Expand $\binom{xy}{n}$ in terms of $\binom{x}{k}$'s and $\binom{y}{k}$'s

The identity $\binom{x+y}{n} = \sum_{k=0}^{n} \binom{x}{k} \binom{y}{n-k}$ is well-known, it is called the Vandermonde identity. The answer for $\binom{xy}{n}$ can be explained using the notion of a $\lambda$-ring, where here we consider the binomial ring $\mathbb{Z}$ with $\lambda^n(x)=\binom{x}{n}$. The main theorem on symmetric polynomials enables us to write $$\sum_{k=0}^{n} P_k(\sigma_1,\dotsc,\sigma_k,\tau_1,\dotsc,\tau_k) \,t^k = \prod_{i,j=1}^{n} (1+ t x_i y_j)$$ for some polynomials $P_k \in \mathbb{Z}[x_1,\dotsc,x_k,y_1,\dotsc,y_k]$, where $\sigma_1,\dotsc,\sigma_n$ are the elementary symmetric polynomials in $x_1,x_2,\dotsc,x_n$ and $\tau_1,\dotsc,\tau_n$ are the elementary symmetric polynomials in $y_1,\dotsc,y_n$. Then, one has (by definition) $$\lambda^n(xy)=P_n\bigl(\lambda^1(x),\dotsc,\lambda^n(x),\lambda^1(y),\dotsc,\lambda^n(y)\bigr).$$ For example: $$\lambda^2(xy) = x^2 \lambda^2(y) + \lambda^2(x) y^2 - 2 \lambda^2(x) \lambda^2(y)$$ $$\lambda^3(xy)=x^3 \lambda^3(y) + \lambda^3(x) y^3 + x \lambda^2(x) y \lambda^2(y) - 3 x \lambda^2(x) \lambda^3(y) - 3 \lambda^3(x) y \lambda^2(y) + 3 \lambda^3(x) \lambda^3(y)$$ Of course, one has to prove that every binomial ring becomes a $\lambda$-ring. See for instance Darij Grinberg's notes, Theorem 7.2 (which is a corollary of Theorem 7.1).
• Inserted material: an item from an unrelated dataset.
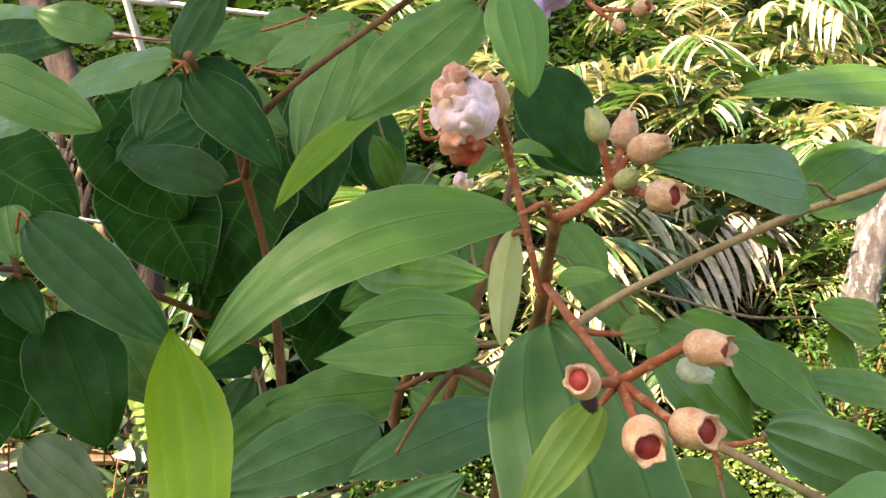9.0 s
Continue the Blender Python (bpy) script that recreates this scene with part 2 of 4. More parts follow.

A beautiful combinatorial answer was found by Gjergji Zajmi. For an expanded version, see the solution to Exercise 3.9 in my Notes on the combinatorial fundamentals of algebra. (At least, it is Exercise 3.9 in the version of 10 January 2019. In future versions, the numbering can shift.)

Unlike Martin's answer, this one directly gives a formula for $\dbinom{xy}{n}$ as a nonnegative linear combination of products $\dbinom{x}{k}\dbinom{y}{\ell}$, as opposed to a polynomial in the $\dbinom{x}{k}$ and the $\dbinom{y}{\ell}$. This, of course, does not work for arbitrary $\lambda$-rings.